Matthias Braunöder ist mit Como in die Serie A aufgestiegen, Nikolas Sattlberger wurde mit 19 Jahren Stammkraft bei Rapid und der im Frühjahr am Knie verletzte Dijon Kameri kann jener Wusler im offensiven Mittelfeld werden, der dem Nationalteam gut tut. Der schnelle Manuel Polster wird nun in Lausanne die linke Außenbahn bearbeiten. Muharem Huskovic? Ja, sehr talentiert, bisher aber auch nicht vom Glück begünstigt, hat nach seinem Autounfall ein Jahr verloren.

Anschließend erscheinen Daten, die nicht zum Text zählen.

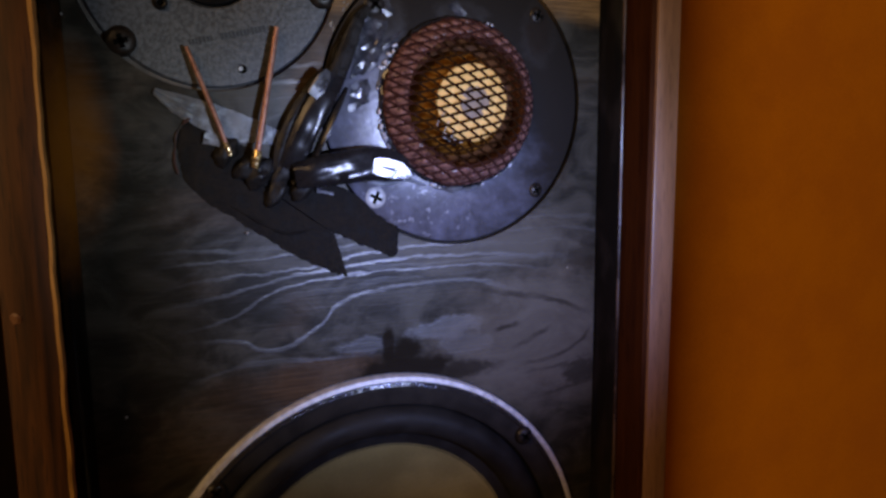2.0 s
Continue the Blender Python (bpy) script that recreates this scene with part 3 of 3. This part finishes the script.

Und, um die Klammer zu schließen: Ist es wirklich so sicher, dass Slowenien wirklich auch in vier oder in acht Jahren nicht mehr so nahe an ein EM-Viertelfinale kommt? Die aktuelle österreichische U-21 wird nämlich, dem Sieg gegen Frankreich zum Trotz wohl eher nicht zur EM in die Slowakei fahren. Weil Österreich gegen den prognostizierten Letzten Zypern beide Spiele nicht gewonnen hat.
Und weil Slowenien aktuell an der Spitze der Gruppe steht, noch vor Frankreich, im Herbst 2023 in Murska Sobota die ÖFB-Junioren besiegt hat.